Nov 17, 2004 22:55
I swear I have a legitimate reason for not calling back. I SWEAR!!
Homecoming came and went. An all around good night; fun people, loud music, darkness, and good food. But I'm sure you've already heard all the wonderful details by now.
I've realized that I've spent the majority of my life either looking to the future or the past, and rarely the present. I know it's human nature to constantly look forward, to plan and scheme, to look for ways to change life. But those few blessed occasions that the present is just right, and you can step back from what's actually happening to enjoy it while its happening are truly priceless. Looking back (ha, the beauty of it all) on the times when everything fit, and I wasn't worried about what would happen, or what already happened I realize that the only reason I could enjoy it was because the moment fit my personal definition of perfection. It was the way I wanted it, so I finally enjoyed it. How selfish we are. Or rather, how selfish I am.

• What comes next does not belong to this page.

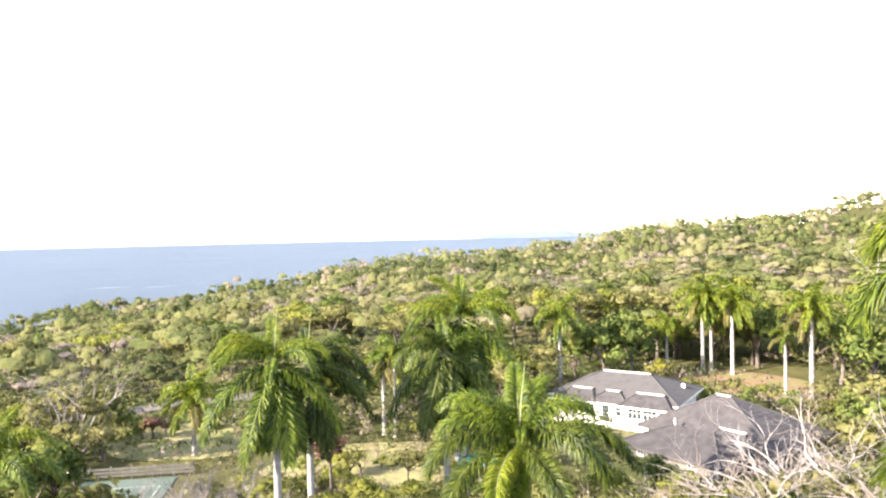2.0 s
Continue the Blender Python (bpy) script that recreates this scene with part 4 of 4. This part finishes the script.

I've begun to think of life as looking to the past, and waiting for the future to bring me one of these perfect moments. To just be perfectly, utterly, unexplicably content for a little while. I guess all that's left now is to wait, and analyze, and wait some more. And after the wait is over, I'll revel in the beauty of the moment, and go back to waiting, and analyzing, and waiting some more. The never ending cycle.